Edit: Including companies and billionaires, which should take the lead.
Billionaires should not exist in a sane society. Money isn’t just a prize for doing well, it’s unelected power, and people use it as an excuse to be selfish and shitty.
It’s like Reddit karma IRL.
It’s a shitty narrow minded take
In long term they do have to bring some profit, otherwise they’re net negative to society
…otherwise they’re net negative to society
It’s a public service. The end goal is the service, not profit. Services help society, profit only helps investors.

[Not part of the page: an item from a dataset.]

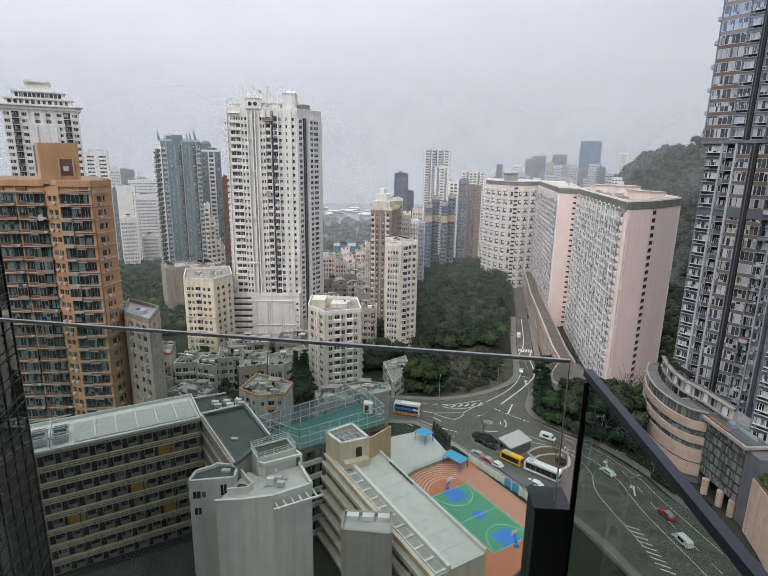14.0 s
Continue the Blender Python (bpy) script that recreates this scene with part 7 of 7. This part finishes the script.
for x, y, a in ((19.5, 151, 40), (43.8, 128.4, 100), (69.4, 134, 160), (35, 190.5, -60), (46, 212, -20), (59, 208, 170), (12, 178.5, -90), (44, 178, 180), (60.5, 150.5, 200), (56, 118, 20)):
    street_lamp(x, y, a)


def sign():
    s = thing("road_sign", "blue direction sign on two posts", "road sign", (53, 133, 0))
    g = Geo()
    m = pose(53, 133, 0, 0, 0, 62)
    g.box(-1.4, 1.4, -0.04, 0.04, 1.4, 4.0, MATS["blue_sign"], m)
    part("panel", g, s)
    for z in (2.0, 2.6, 3.2):
        g = Geo()
        g.box(-1.0, 0.6, 0.045, 0.055, z, z + 0.25, MATS["white_trim"], m)
        part("line", g, s)
    for x in (-1, 1):
        g = Geo()
        g.box(x - 0.06, x + 0.06, -0.12, -0.04, 0, 4.0, MATS["lamp_steel"], m)
        part("post", g, s)


sign()


# ---- viaduct ramp by the pink blocks ----
def viaduct():
    v = thing("ramp_viaduct", "pale concrete access ramp on arches beside the pink blocks", "ramp", (66, 250, 0))
    L = np.array([(58.4, 190), (58.9, 205), (60.6, 222), (63.3, 246), (68.2, 290), (77.0, 350)])
    t = np.linspace(0, 5, 61)
    x, y = np.interp(t, range(6), L[:, 0]), np.interp(t, range(6), L[:, 1])
    z = np.interp(t, range(6), [10.2, 10.8, 11.4, 11.6, 11.8, 11.8])
    deck, side, far_side, wall_ = Geo(), Geo(), Geo(), Geo()
    for i in range(60):
        fr, ln = edge_frame((x[i], y[i]), (x[i + 1], y[i + 1]))
        side.local(fr, -0.05, ln + 0.05, -0.25, 0.1, z[i] - 0.6, z[i] + 1.0, MATS["ramp_stone"])
        side.local(fr, -0.05, ln + 0.05, -0.55, 0.15, z[i] + 0.9, z[i] + 1.15, MATS["ramp_stone"])
        far_side.local(fr, -0.05, ln + 0.05, 4.8, 5.1, z[i] - 0.6, z[i] + 1.1, MATS["ramp_stone"])
        # shade under the arches is coloured in with a dark grey wall
        wall_.local(fr, -0.05, ln + 0.05, 2.2, 2.6, -1, z[i] - 0.5, MATS["grey_dark"])
    tx, ty = np.gradient(x), np.gradient(y)
    tl = np.hypot(tx, ty)
    nx, ny = ty / tl, -tx / tl
    rows_ = [np.c_[x + nx * o_, y + ny * o_, z + h_] for o_, h_ in ((-0.2, 0), (4.8, 0), (4.8, -0.5), (-0.2, -0.5))]
    k_ = np.arange(60)
    deck.add(np.vstack(rows_), np.vstack([np.stack([a_ * 61 + k_, b_ * 61 + k_, b_ * 61 + k_ + 1, a_ * 61 + k_ + 1], 1) for a_, b_ in ((0, 1), (1, 2), (2, 3), (3, 0))]), deck.slot(MATS["ramp_deck"]))
    part("deck", deck, v)
    part("retaining_wall", wall_, v, "wall coloured dark grey as shade behind the arches")
    part("parapet", side, v, "pale concrete parapet")
    part("parapet", far_side, v, "pale concrete parapet")
    for i in range(1, 60, 2):
        fr, ln = edge_frame((x[i], y[i]), (x[i + 1], y[i + 1]))
        g = Geo()
        g.local(fr, -0.3, 1.2, -0.55, 1.6, -1, z[i] - 0.5, MATS["ramp_stone"])
        for q in range(5):
            zq = z[i] - 3.4 + 2.4 * math.sqrt((q + 0.6) / 5)
            g.local(fr, 1.2 + 0.36 * q, 1.56 + 0.36 * q, -0.3, 1.6, zq, z[i] - 0.5, MATS["ramp_stone"])
            g.local(fr, -0.66 - 0.36 * q, -0.3 - 0.36 * q, -0.3, 1.6, zq, z[i] - 0.5, MATS["ramp_stone"])
        g.local(fr, -2.4, 3.2, -0.4, 1.0, -1, z[i] - 8.2, MATS["ramp_stone"])
        part("arch", g, v)
    g = Geo()
    g.prism([(51.0, 170.5), (59.5, 172.3), (65.5, 180), (65.3, 191), (58.2, 191.5), (52.2, 180)], -0.5, 10.0, MATS["ramp_stone"], MATS["asphalt"])
    part("turning_area", g, v)
    g = Geo()
    ribbon(g, [(58.2, 191), (52.4, 180), (51.2, 170.8), (59.5, 172.5), (65.3, 180)], 0.3, 10.0, MATS["ramp_stone"], thick=0.9)
    part("turning_parapet", g, v)


viaduct()
# sheds along the shore
rs = random.Random(9)
for i in range(34):
    az, d = rs.uniform(-19, -1), rs.uniform(1240, 1420)
    x, y = pol(az, d)
    w = rs.uniform(8, 24)
    s = thing("shore_shed", "low white roofed shed by the sea", "shed", (x, y, -52), "shore sheds")
    g = Geo()
    g.box(x - w, x + w, y, y + 26, -53, -46.5, MATS["grey_tile"])
    g.box(x - w - 1, x + w + 1, y - 1, y + 27, -46.5, -45.6, MATS["soft_white"])
    part("hall", g, s)

# ---- see-through shells that imitate haze over city, sea and hill ----
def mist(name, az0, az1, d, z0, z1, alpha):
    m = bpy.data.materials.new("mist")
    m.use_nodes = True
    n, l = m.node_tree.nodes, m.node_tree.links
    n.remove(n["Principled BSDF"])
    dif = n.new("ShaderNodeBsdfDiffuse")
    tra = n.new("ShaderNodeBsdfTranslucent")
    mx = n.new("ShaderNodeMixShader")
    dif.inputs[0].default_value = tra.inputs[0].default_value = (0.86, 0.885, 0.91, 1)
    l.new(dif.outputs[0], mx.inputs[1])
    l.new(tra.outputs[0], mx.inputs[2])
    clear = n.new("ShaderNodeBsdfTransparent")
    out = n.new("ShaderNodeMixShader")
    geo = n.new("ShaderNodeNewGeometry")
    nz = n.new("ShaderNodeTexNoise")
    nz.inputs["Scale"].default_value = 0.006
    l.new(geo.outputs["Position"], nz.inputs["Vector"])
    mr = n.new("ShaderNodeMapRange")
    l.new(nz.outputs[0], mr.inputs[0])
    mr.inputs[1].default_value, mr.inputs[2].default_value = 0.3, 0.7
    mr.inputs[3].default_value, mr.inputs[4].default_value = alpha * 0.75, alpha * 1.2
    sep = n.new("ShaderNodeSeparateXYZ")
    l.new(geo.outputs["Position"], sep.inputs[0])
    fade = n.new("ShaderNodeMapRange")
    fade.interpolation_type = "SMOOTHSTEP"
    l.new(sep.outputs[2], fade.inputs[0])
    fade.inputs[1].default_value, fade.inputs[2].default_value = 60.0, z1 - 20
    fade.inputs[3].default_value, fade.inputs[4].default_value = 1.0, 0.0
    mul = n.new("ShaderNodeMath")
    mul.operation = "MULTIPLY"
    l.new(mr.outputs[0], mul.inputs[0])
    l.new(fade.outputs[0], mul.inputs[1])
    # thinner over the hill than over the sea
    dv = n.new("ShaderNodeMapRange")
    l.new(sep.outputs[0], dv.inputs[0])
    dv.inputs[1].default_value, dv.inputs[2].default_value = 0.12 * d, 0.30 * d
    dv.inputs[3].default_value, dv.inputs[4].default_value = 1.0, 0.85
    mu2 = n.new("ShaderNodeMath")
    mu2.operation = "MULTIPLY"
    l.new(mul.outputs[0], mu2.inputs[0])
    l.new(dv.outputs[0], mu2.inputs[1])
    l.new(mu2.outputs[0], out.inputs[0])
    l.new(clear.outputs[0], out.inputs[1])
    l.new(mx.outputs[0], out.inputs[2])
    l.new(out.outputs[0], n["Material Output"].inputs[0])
    g = Geo()
    a = np.radians(np.linspace(az0, az1, 40))
    lo = np.stack([d * np.sin(a), d * np.cos(a), np.full(40, z0)], 1)
    hi = lo + (0, 0, z1 - z0)
    k = np.arange(39)
    g.add(np.vstack([lo, hi]), np.stack([k, k + 1, k + 41, k + 40], 1), g.slot(m))
    return tagged(new(name, g.mesh(name)), "pale see-through sheet added to imitate haze", "mist", "", "stuff")


# added haze shells at set distances, each paling what lies behind it
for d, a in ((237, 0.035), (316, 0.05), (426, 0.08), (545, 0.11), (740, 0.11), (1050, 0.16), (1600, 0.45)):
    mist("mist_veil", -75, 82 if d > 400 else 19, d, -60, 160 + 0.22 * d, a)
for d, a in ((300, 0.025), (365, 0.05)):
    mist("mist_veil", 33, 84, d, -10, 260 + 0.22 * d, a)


# ---- balcony ----
def pane_mat():
    m = bpy.data.materials.new("balustrade_glass")
    m.use_nodes = True
    n, l = m.node_tree.nodes, m.node_tree.links
    n.remove(n["Principled BSDF"])
    clear = n.new("ShaderNodeBsdfTransparent")
    clear.inputs[0].default_value = (0.835, 0.885, 0.862, 1)
    gl = n.new("ShaderNodeBsdfGlossy")
    gl.inputs["Roughness"].default_value = 0.02
    gl.inputs[0].default_value = (0.9, 0.95, 0.95, 1)
    lw = n.new("ShaderNodeLayerWeight")
    lw.inputs[0].default_value = 0.5
    pw = n.new("ShaderNodeMath")
    pw.operation = "POWER"
    l.new(lw.outputs["Facing"], pw.inputs[0])
    pw.inputs[1].default_value = 4.0
    fz = n.new("ShaderNodeMath")
    fz.operation = "MULTIPLY_ADD"
    l.new(pw.outputs[0], fz.inputs[0])
    fz.inputs[1].default_value, fz.inputs[2].default_value = 0.2, 0.02
    mx = n.new("ShaderNodeMixShader")
    l.new(fz.outputs[0], mx.inputs[0])
    l.new(clear.outputs[0], mx.inputs[1])
    l.new(gl.outputs[0], mx.inputs[2])
    l.new(mx.outputs[0], n["Material Output"].inputs[0])
    MATS["balustrade_glass"] = m


pane_mat()
mat("balcony_tile", (0.42, 0.40, 0.37), 0.7, 0.1, 3.0)


def balcony():
    R = Vector(RAIL)
    top = R.z
    floor = top - 1.15
    ua = Vector((-math.cos(radians(RAIL_TURN)), -math.sin(radians(RAIL_TURN)), 0))
    na = Vector((-ua.y, ua.x, 0))
    if na.y < 0:
        na = -na
    b = thing("glass_balustrade", "clear glass balcony balustrade with slim grey top rail", "balustrade", (R.x, R.y, floor))
    pos = 0.0
    for i, w in enumerate((1.62, 1.5, 1.5)):
        q0, q1 = R + ua * pos, R + ua * (pos + w)
        g = Geo()
        m = Matrix((( -ua.x, na.x, 0, q1.x), (-ua.y, na.y, 0, q1.y), (0, 0, 1, 0), (0, 0, 0, 1)))
        g.box(0, w - 0.006, 0.0, 0.001, floor + 0.02, top - 0.012, MATS["balustrade_glass"], m)
        part("glass_pane", g, b)
        g = Geo()
        g.box(0, w - 0.004, -0.004, 0.005, top - 0.0075, top, MATS["rail_steel"], m)
        part("top_rail", g, b, "slim grey metal top rail")
        g = Geo()
        g.box(w - 0.0055, w - 0.003, -0.002, 0.003, floor + 0.02, top - 0.012, MATS["alu"], m)
        part("pane_edge", g, b, "bright polished pane edge")
        pos += w
    # side panel running back to the building
    S = Vector(SIDE)
    us = Vector((math.sin(radians(SIDE_TURN)), -math.cos(radians(SIDE_TURN)), 0))
    ns = Vector((us.y, -us.x, 0))
    m = Matrix(((us.x, ns.x, 0, S.x), (us.y, ns.y, 0, S.y), (0, 0, 1, 0), (0, 0, 0, 1)))
    s = thing("glass_balustrade", "dark-tinted glass side balustrade with grey top rail", "balustrade", (S.x, S.y, floor))
    g = Geo()
    g.box(0.004, 1.9, 0.0, 0.001, floor + 0.02, S.z - 0.016, MATS["side_glass"], m)
    part("glass_pane", g, s)
    g = Geo()
    g.box(0, 1.9, -0.0085, 0.0085, S.z - 0.016, S.z, MATS["rail_grey"], m)
    part("top_rail", g, s, "grey metal top rail")
    g = Geo()
    g.box(0, 0.006, -0.006, 0.006, floor + 0.02, S.z - 0.03, MATS["black_frame"], m)
    part("pane_edge", g, s)
    c = thing("corner_post", "short black metal corner post between the glass panels", "post", (R.x, R.y, floor))
    g = Geo()
    g.box(R.x - 0.054, R.x + 0.026, R.y - 0.02, R.y + 0.06, floor, top - 0.372, MATS["black_frame"])
    g.box(R.x - 0.058, R.x + 0.030, R.y - 0.024, R.y + 0.064, top - 0.372, top - 0.364, MATS["dark_metal"])
    part("post", g, c)
    # slab and the flat behind
    g = Geo()
    far_ = R + ua * 6.5 + na * 0.12
    g.prism([(far_.x, -1.2), (S.x + 0.14, -1.2), (S.x + 0.14, R.y + 0.12), (R.x, R.y + 0.12), (far_.x, far_.y)], floor - 0.25, floor, MATS["balcony_tile"])
    setting("floor", g, "grey tiled balcony floor", "floor")
    g = Geo()
    # unseen wall, its black glass and height set to shape the black tower's reflections
    K = MATS["black_glass"]
    for x0, x1, z0, z1 in ((-45, 30, 0, floor), (-45, -3.2, floor, floor + 2.6), (2.2, 30, floor, floor + 2.6), (-45, 30, floor + 2.6, 105)):
        g.box(x0, x1, -1.45, -1.2, z0, z1, K)
    for x0, x1 in ((-45, -44.7), (29.7, 30)):
        g.box(x0, x1, -30, -1.45, 0, 105, K)
    g.box(-45, 30, -30.3, -30, 0, 105, K)
    g.box(-45, 30, -30.3, -1.2, 105, 105.3, K)
    setting("wall_south", g, "unseen black glass block behind the balcony, sized to shape reflections", "wall")
    g = Geo()
    g.box(-3.2, 2.2, -1.36, -1.34, floor + 0.05, floor + 2.55, MATS["pane_dark"])
    for x in (-3.2, -1.45, 0.3, 2.12):
        g.box(x, x + 0.08, -1.4, -1.26, floor + 0.0, floor + 2.6, MATS["black_frame"])
    setting("window_1", g, "sliding balcony doors with dark frames", "window")


m_ = MATS["balustrade_glass"].copy()
m_.name = "side_glass"
for nd_ in m_.node_tree.nodes:
    if nd_.type == "BSDF_TRANSPARENT":
        nd_.inputs[0].default_value = (0.64, 0.72, 0.69, 1)
MATS["side_glass"] = m_
balcony()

Not everything in society needs to be profitable. Elder care is extremely unprofitable to society, they’ve already provided all the profit they can, now they’re just an expense on society. So why don’t we just drop them off in the middle of nowhere and let the animals eat them like a dying farm cat? It actually works out better because their kids can inherit the parents wealth without the parents using all that money to live through their retirement. The kids can take it the moment their parents are retired and immediately invest it. It’s way better for the economy because you won’t have a retirement investment that slowly dwindles until it’s gone. It’s a sudden infusion of cash that will pay way more dividends over time.
Noone says it has to be financial profit.
In long term they do have to bring some profit, otherwise they’re net negative to society.
You did, pretty succinctly. Profit is financial profit, that’s it’s definition. I think you mean a benefit which may or may not be profitable. Social services are beneficial to society, not always profitable.
A non “financial profit” is also called a service.